Killing time with other unemployed women perched on parked scooters, Filomena Polumbo lamented the lack of job prospects in the city for herself and for her adult children and their spouses, with whom she shared a small apartment in a crowded street up the hill. Her sons-in-law managed to “get by,” she said.

“They steal!” her friend Giuseppina Iaccarino, 35, said with a laugh.

Ms. Palumbo, a 38-year-old grandmother, shushed her friend but then conceded with a shrug: “They can’t even get by doing that anymore. There’s not enough money going around. It’s not worth going to jail for nothing,” she said.

She said she had voted for the Five Star Movement because she hoped that its promised relief program — which the party’s leaders have sought to equate with the 1930s-era New Deal in the United States — would provide an alternative. “The government has to get the money flowing,” she said.

Since taking office though, Five Star’s popularity has shrunk while the League’s has expanded. The League is applying pressure on Five Star to support a high-speed rail project through the Italian Alps to France. Mr. Di Maio, who has a record of flip-flopping, keeps getting outplayed by Mr. Salvini and is clearly desperate to deliver. But it is his welfare proposal that is driving deficit spending through the roof and attracting the censure from the European Union.

In recent days, Mr. Di Maio has begun exploring the possibility of saving face by scaling back the welfare program, which critics say is merely an expanded version of the system put in place by the previous government that he excoriated.

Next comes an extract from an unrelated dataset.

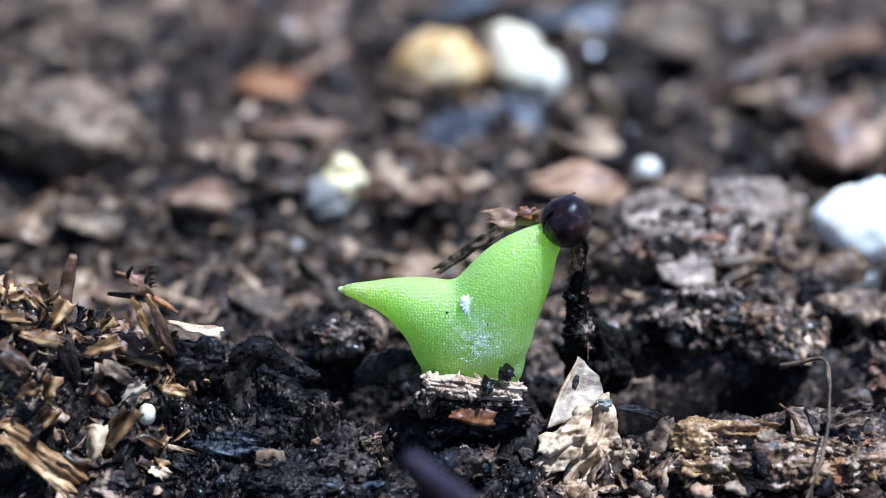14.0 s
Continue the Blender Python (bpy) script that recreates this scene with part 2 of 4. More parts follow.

Some of the hundreds of people who turn up daily up at the Naples job center have already started asking for the citizens’ income even though it does not yet exist. On a recent afternoon, Daniele Peluso, 17, showed up looking for a job. Instead, he found a guard explaining to frustrated job seekers through a locked fence that the region had failed to update its website for its new operating hours. They were now 2 p.m. to 3 p.m., not 2:45 to 3:45.